--- begin SUPPLIED RECORDS ---

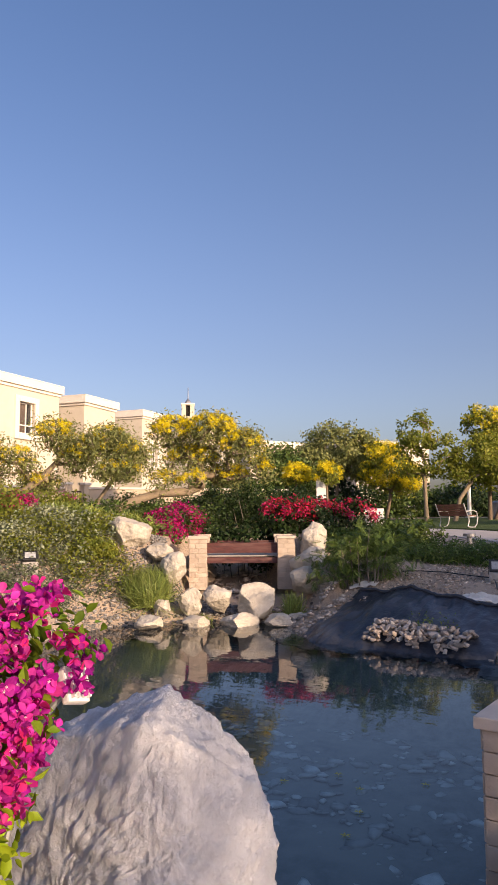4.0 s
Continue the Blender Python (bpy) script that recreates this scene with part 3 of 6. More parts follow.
def make_pillar(seed, low):
    """A square pier of sandstone blocks in courses with dark joints and an overhanging cap."""
    rng = np.random.default_rng(seed)
    p = thing("bridge_pillar", "square beige sandstone block pillar with an overhanging flat cap", "pillar", group="pillars along the bridge")
    part("core", newbox((0.2, 0, (0.44 + low) / 2), (0.385, 0.385, 0.44 - low)), M_MORTAR, p, "dark recessed mortar core")
    part("cap", newbox((0.2, 0, 0.472), (0.472, 0.472, 0.062), 0.008), M_CAP, p, "smooth pale sandstone cap")
    z, row = 0.44, 0
    while z > low:
        h = 0.108 if row < 4 else 0.12
        z0 = max(low, z - h)
        cut = [0.5, 0.66, None, 0.47, 0.5, 0.62][(row + seed) % 6]
        spans = [(0.0, 0.4)] if cut is None else [(0.0, 0.4 * cut), (0.4 * cut, 0.4)]
        for side in range(4):
            for a, b in spans:
                g = 0.003
                proud = 0.006 + 0.005 * rng.random()
                bm = bmesh.new()
                box(bm, ((a + b) / 2 - 0.2, -0.2 + 0.012 - proud, (z + z0) / 2), (b - a - g * 2, 0.03, z - z0 - g * 2), 0.0035, None, 1)
                bmesh.ops.transform(bm, matrix=Matrix.Translation((0.2, 0, 0)) @ Matrix.Rotation(side * math.pi / 2, 4, "Z"), verts=bm.verts)
                part("block", bm, M_BLOCK, p)
        z, row = z0, row + 1
    return p


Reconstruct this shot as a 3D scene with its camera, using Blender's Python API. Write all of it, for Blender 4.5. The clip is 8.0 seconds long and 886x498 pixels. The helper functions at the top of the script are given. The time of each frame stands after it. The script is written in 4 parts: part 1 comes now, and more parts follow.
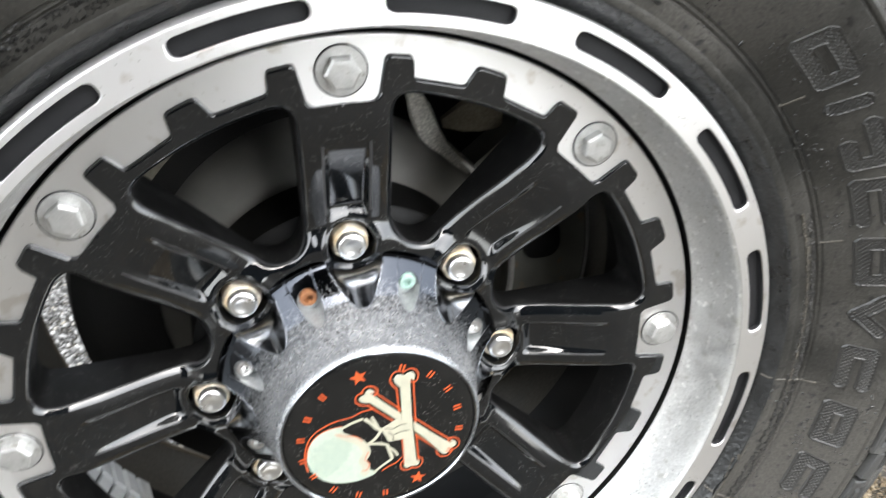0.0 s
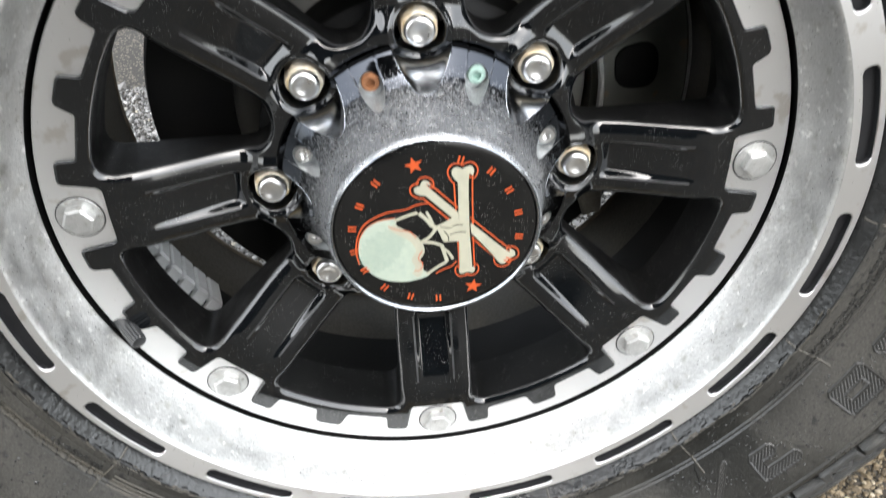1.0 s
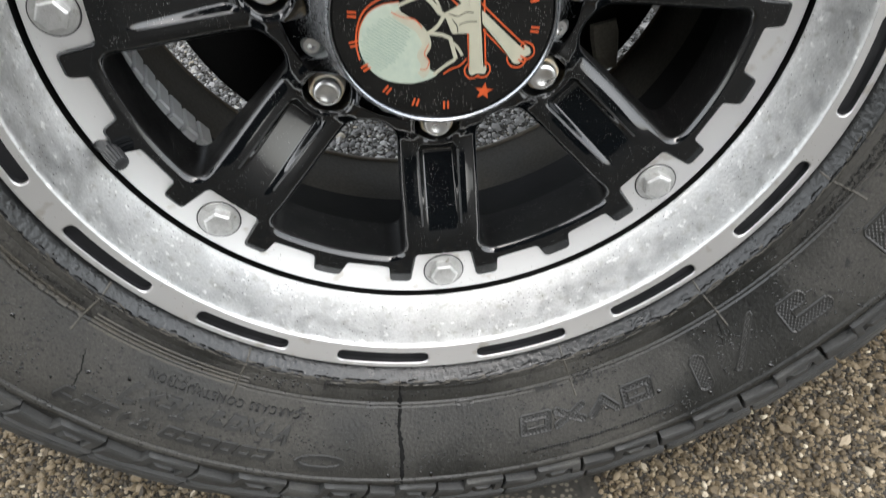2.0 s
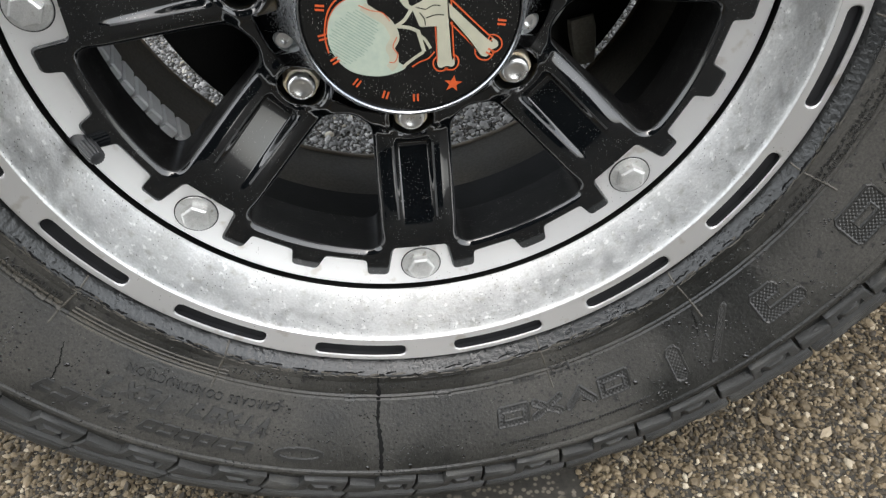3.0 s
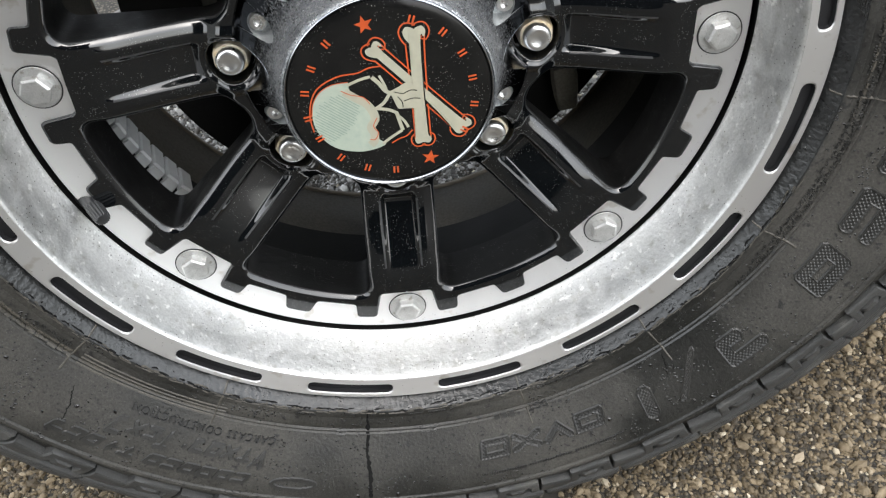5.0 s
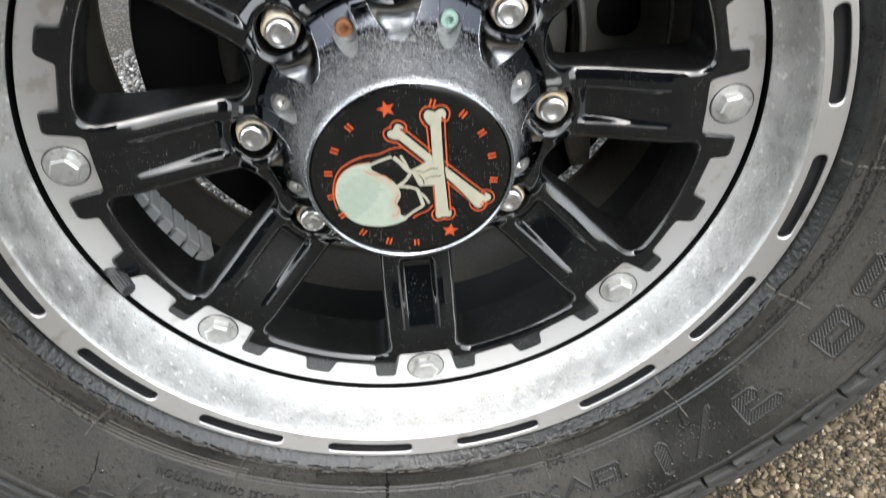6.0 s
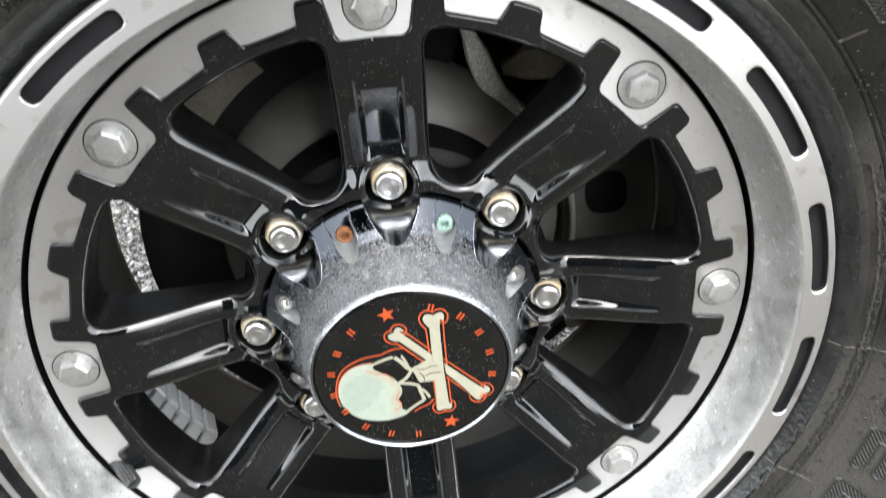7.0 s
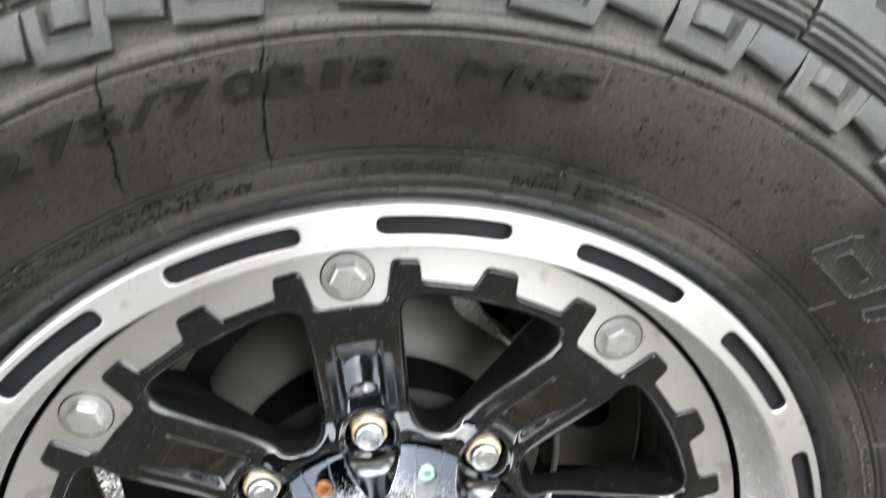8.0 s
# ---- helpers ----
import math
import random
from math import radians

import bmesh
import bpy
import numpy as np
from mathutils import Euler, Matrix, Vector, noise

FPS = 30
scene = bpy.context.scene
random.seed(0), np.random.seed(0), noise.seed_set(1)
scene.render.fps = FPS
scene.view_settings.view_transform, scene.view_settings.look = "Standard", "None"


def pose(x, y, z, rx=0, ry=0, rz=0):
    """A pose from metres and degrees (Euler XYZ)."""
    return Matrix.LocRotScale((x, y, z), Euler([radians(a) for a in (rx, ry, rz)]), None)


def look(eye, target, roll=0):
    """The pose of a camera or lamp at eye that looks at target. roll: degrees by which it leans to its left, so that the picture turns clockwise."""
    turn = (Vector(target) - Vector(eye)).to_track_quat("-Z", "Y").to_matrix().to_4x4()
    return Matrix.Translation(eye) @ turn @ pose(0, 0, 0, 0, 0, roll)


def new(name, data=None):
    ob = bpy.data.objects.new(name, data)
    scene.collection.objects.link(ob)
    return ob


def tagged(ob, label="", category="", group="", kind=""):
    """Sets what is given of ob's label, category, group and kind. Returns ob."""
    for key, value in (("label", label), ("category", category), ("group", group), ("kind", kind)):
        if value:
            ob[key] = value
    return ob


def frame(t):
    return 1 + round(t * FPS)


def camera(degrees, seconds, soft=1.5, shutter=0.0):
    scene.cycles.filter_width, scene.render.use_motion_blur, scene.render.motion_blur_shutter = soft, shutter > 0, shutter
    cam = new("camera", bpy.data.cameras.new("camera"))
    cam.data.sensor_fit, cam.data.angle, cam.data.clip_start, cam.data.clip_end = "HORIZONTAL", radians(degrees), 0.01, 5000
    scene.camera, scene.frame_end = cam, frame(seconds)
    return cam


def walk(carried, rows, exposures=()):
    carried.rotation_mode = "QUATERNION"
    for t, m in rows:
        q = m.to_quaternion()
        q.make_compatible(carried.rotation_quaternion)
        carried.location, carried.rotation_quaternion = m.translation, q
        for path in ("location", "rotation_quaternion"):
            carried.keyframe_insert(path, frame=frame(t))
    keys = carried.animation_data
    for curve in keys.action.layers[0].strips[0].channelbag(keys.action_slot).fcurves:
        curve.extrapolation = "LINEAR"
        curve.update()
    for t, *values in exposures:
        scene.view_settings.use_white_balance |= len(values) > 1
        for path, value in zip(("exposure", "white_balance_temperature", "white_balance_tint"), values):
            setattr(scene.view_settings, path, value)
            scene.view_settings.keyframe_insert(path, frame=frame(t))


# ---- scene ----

--- end SUPPLIED RECORDS ---

SHORT EXERCISE -
Reproduce each record from above exactly; pictures do not belong in the copy.

WRITTEN SOLUTION -
4.0 s
Continue the Blender Python (bpy) script that recreates this scene with part 3 of 6. More parts follow.
def make_pillar(seed, low):
    """A square pier of sandstone blocks in courses with dark joints and an overhanging cap."""
    rng = np.random.default_rng(seed)
    p = thing("bridge_pillar", "square beige sandstone block pillar with an overhanging flat cap", "pillar", group="pillars along the bridge")
    part("core", newbox((0.2, 0, (0.44 + low) / 2), (0.385, 0.385, 0.44 - low)), M_MORTAR, p, "dark recessed mortar core")
    part("cap", newbox((0.2, 0, 0.472), (0.472, 0.472, 0.062), 0.008), M_CAP, p, "smooth pale sandstone cap")
    z, row = 0.44, 0
    while z > low:
        h = 0.108 if row < 4 else 0.12
        z0 = max(low, z - h)
        cut = [0.5, 0.66, None, 0.47, 0.5, 0.62][(row + seed) % 6]
        spans = [(0.0, 0.4)] if cut is None else [(0.0, 0.4 * cut), (0.4 * cut, 0.4)]
        for side in range(4):
            for a, b in spans:
                g = 0.003
                proud = 0.006 + 0.005 * rng.random()
                bm = bmesh.new()
                box(bm, ((a + b) / 2 - 0.2, -0.2 + 0.012 - proud, (z + z0) / 2), (b - a - g * 2, 0.03, z - z0 - g * 2), 0.0035, None, 1)
                bmesh.ops.transform(bm, matrix=Matrix.Translation((0.2, 0, 0)) @ Matrix.Rotation(side * math.pi / 2, 4, "Z"), verts=bm.verts)
                part("block", bm, M_BLOCK, p)
        z, row = z0, row + 1
    return p


Reconstruct this shot as a 3D scene with its camera, using Blender's Python API. Write all of it, for Blender 4.5. The clip is 8.0 seconds long and 886x498 pixels. The helper functions at the top of the script are given. The time of each frame stands after it. The script is written in 4 parts: part 1 comes now, and more parts follow.
0.0 s
1.0 s
2.0 s
3.0 s
5.0 s
6.0 s
7.0 s
8.0 s
# ---- helpers ----
import math
import random
from math import radians

import bmesh
import bpy
import numpy as np
from mathutils import Euler, Matrix, Vector, noise

FPS = 30
scene = bpy.context.scene
random.seed(0), np.random.seed(0), noise.seed_set(1)
scene.render.fps = FPS
scene.view_settings.view_transform, scene.view_settings.look = "Standard", "None"


def pose(x, y, z, rx=0, ry=0, rz=0):
    """A pose from metres and degrees (Euler XYZ)."""
    return Matrix.LocRotScale((x, y, z), Euler([radians(a) for a in (rx, ry, rz)]), None)


def look(eye, target, roll=0):
    """The pose of a camera or lamp at eye that looks at target. roll: degrees by which it leans to its left, so that the picture turns clockwise."""
    turn = (Vector(target) - Vector(eye)).to_track_quat("-Z", "Y").to_matrix().to_4x4()
    return Matrix.Translation(eye) @ turn @ pose(0, 0, 0, 0, 0, roll)


def new(name, data=None):
    ob = bpy.data.objects.new(name, data)
    scene.collection.objects.link(ob)
    return ob


def tagged(ob, label="", category="", group="", kind=""):
    """Sets what is given of ob's label, category, group and kind. Returns ob."""
    for key, value in (("label", label), ("category", category), ("group", group), ("kind", kind)):
        if value:
            ob[key] = value
    return ob


def frame(t):
    return 1 + round(t * FPS)


def camera(degrees, seconds, soft=1.5, shutter=0.0):
    scene.cycles.filter_width, scene.render.use_motion_blur, scene.render.motion_blur_shutter = soft, shutter > 0, shutter
    cam = new("camera", bpy.data.cameras.new("camera"))
    cam.data.sensor_fit, cam.data.angle, cam.data.clip_start, cam.data.clip_end = "HORIZONTAL", radians(degrees), 0.01, 5000
    scene.camera, scene.frame_end = cam, frame(seconds)
    return cam


def walk(carried, rows, exposures=()):
    carried.rotation_mode = "QUATERNION"
    for t, m in rows:
        q = m.to_quaternion()
        q.make_compatible(carried.rotation_quaternion)
        carried.location, carried.rotation_quaternion = m.translation, q
        for path in ("location", "rotation_quaternion"):
            carried.keyframe_insert(path, frame=frame(t))
    keys = carried.animation_data
    for curve in keys.action.layers[0].strips[0].channelbag(keys.action_slot).fcurves:
        curve.extrapolation = "LINEAR"
        curve.update()
    for t, *values in exposures:
        scene.view_settings.use_white_balance |= len(values) > 1
        for path, value in zip(("exposure", "white_balance_temperature", "white_balance_tint"), values):
            setattr(scene.view_settings, path, value)
            scene.view_settings.keyframe_insert(path, frame=frame(t))


# ---- scene ----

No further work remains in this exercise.